Denn trotz Mitwirkung zweier Dramaturgen folgte szenisch ein derartig uneindeutig-wirrer Abend, dass die finale Buh-Ablehnung für das Team um Krzysztof Warlikowski viel zu schwach ausfiel. Die Beteiligten bestätigen sich anscheinend nur noch selbst und angesichts der arroganten Abwehrgesten der Ausstatterin Malgorzata Szezęśniak, die sich anmaßte, den Verstand des Publikums zu verspotten, bleibt zu hoffen, dass dies für lange Zeit das letzte Engagement an der Bayerischen Staatsoper war. Warlikowski interessierte sich weder für die Gültigkeit des Werkes für Heute noch für die ihm innewohnende eindeutige Logik, sondern reihte neben- und aneinander: Herodes mit Kippa und Gebetschal als Rabbi-Typ, trotz seiner sybaritisch-hedonistischen Aussagen; Jochanaan ins sich in der Bühnenmitte öffnende, leere Schwimmbad-Geviert(?) hereinkriechend, von Narraboth eine Kippe bekommend, im Leisure-Schlabber-Look davon schlurfend, nach seiner Enthauptung aber am Ende müde im Raum sitzend und wieder eine rauchend; ein fescher Tod (Bravo: Peter Jolesch) als Partner Salomes im akzeptabel gestalteten „Tanz der sieben Schleier“, aber dann selbst tot daliegend; die multi-kulturell-orientalisch-exotische Hofhaltung als befremdlich geordnete Schabbat-Tafel mit siebenarmigen Kerzenhaltern; als einziges Gegengewicht eine bunt-orientalische Paradiesgarten-Video-Projektion mit Fabeltieren auf der Rückwand; detailrealistisch eine Narraboth liebende Pagin, die den wie tot daliegenden an die Bühnenseite schleift, der aber zum Finale erwacht und Pistolen(?) an alle verteilt, während der jetzt blutüberströmte Erste Nazarener alle mit seiner Pistole bedroht… weitere Wirrnisse ließen sich aufzählen – insgesamt: eine Aufführung zum Nimmer-Wiedersehen.

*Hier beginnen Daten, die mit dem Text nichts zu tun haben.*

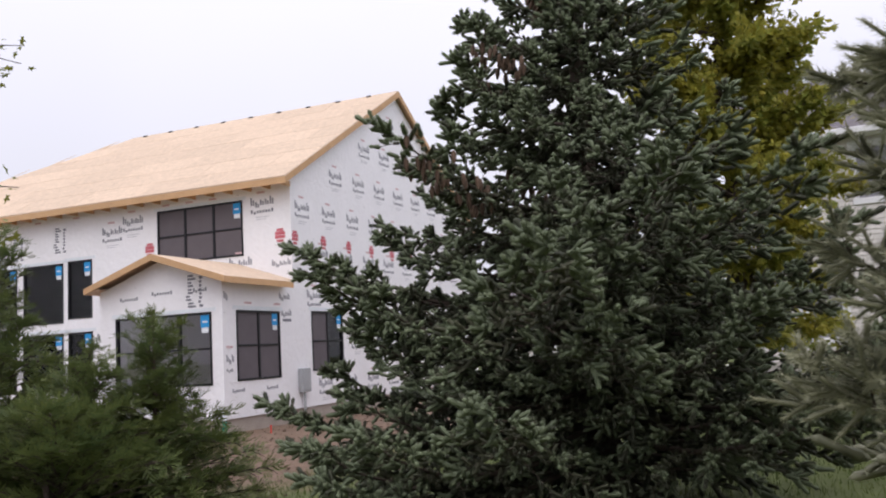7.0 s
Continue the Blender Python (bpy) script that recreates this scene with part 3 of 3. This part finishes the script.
# ---- far house across the street, pavement and portable toilet ----
far = thing("far_house", "pale house with grey roof and lit garage lamps across the street", "house", (-0.75, 0, 0.1))
part("wall", box((-6.0, 36.0, -0.7), (2.4, 43.0, 2.45)), M_SIDING, far)
part("upper_wall", box((0.2, 38.0, 2.46), (4.2, 45.0, 5.6)), M_SIDING, far)
part("wall", box((2.41, 38.0, -0.7), (4.2, 45.0, 2.45)), M_SIDING, far)
part("roof", prism([(-6.4, 35.5, 2.40), (-6.4, 35.5, 2.6), (-6.4, 39.5, 5.7), (-6.4, 43.5, 2.6), (-6.4, 43.5, 2.40)], (6.9, 0, 0)), M_SHINGLE, far, "grey shingle roof")
part("roof", prism([(-0.2, 37.5, 5.55), (-0.2, 37.5, 5.7), (-0.2, 41.5, 7.3), (-0.2, 45.4, 5.7), (-0.2, 45.4, 5.55)], (4.8, 0, 0)), M_SHINGLE, far, "grey shingle roof")
part("porch_roof", prism([(2.2, 36.4, 2.4), (2.2, 36.4, 2.55), (2.2, 38.0, 3.4), (2.2, 38.0, 2.4)], (2.0, 0, 0)), M_SHINGLE, far)
part("dormer", prism([(-3.3, 35.4, 2.62), (-0.4, 35.4, 2.62), (-1.75, 35.4, 4.9)], (0, 3.4, 0)), M_SIDING, far, "cream front dormer")
part("garage_door", box((-3.3, 35.93, -0.6), (-0.6, 35.99, 1.75), 0.01), M_TRIM, far, "white garage door")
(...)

Weniger der müd-schlappe, dickliche Jochanaan von Wolfgang Koch, dem fast alles zum „Brennenden-Dornbusch-Propheten“ fehlte, auch noch nicht der zu wenig psycho-pathologische Herodes von Wolfgang Albinger-Sperrhacke waren dann aber gerne zum Wiederhören: der fast allzu körpernah Salome anschmachtende Narraboth von Pavol Breslik; die Klytämnestra-nahe Herodias von Michaela Schuster; auch die – in der großen Münchner Salome-Tradition – auf der mädchenhaft-schlanken Seite einzureihende Marlis Petersen, der die ganz große, glutvolle Expansion noch nicht gelang, glaubhaft aber die gelangweilt-verwöhnte ultimative „Kick-Sucht“. Wirkliches Festspiel-Niveau: das grandios aufspielende Bayerische Staatsorchester, da stimmte alles: Farbpalette, Feinzeichnung, drängend pulsierende Zurückhaltung bei den langsamen Steigerungen und dann Entladung in einem Fortissimo von Tsunami-Format. All das ist auch Kirill Petrenko zu danken. Er bändigte die Strauss’schen Klangfluten auch immer wieder auf sängerfreundliches Niveau, ohne schillernde Farbigkeit zu verlieren – und dann oszillierte wieder Skriabinsche Ekstatik – um dann zu Salomes „Wie schwarz es da unten ist… wie eine Gruft“ fast so etwas wie finster-dunkle, eben „schwarze“ Musik tönen zu lassen. Eine große Interpretation – trotz eines szenisch eitel verstiegenen Fiaskos.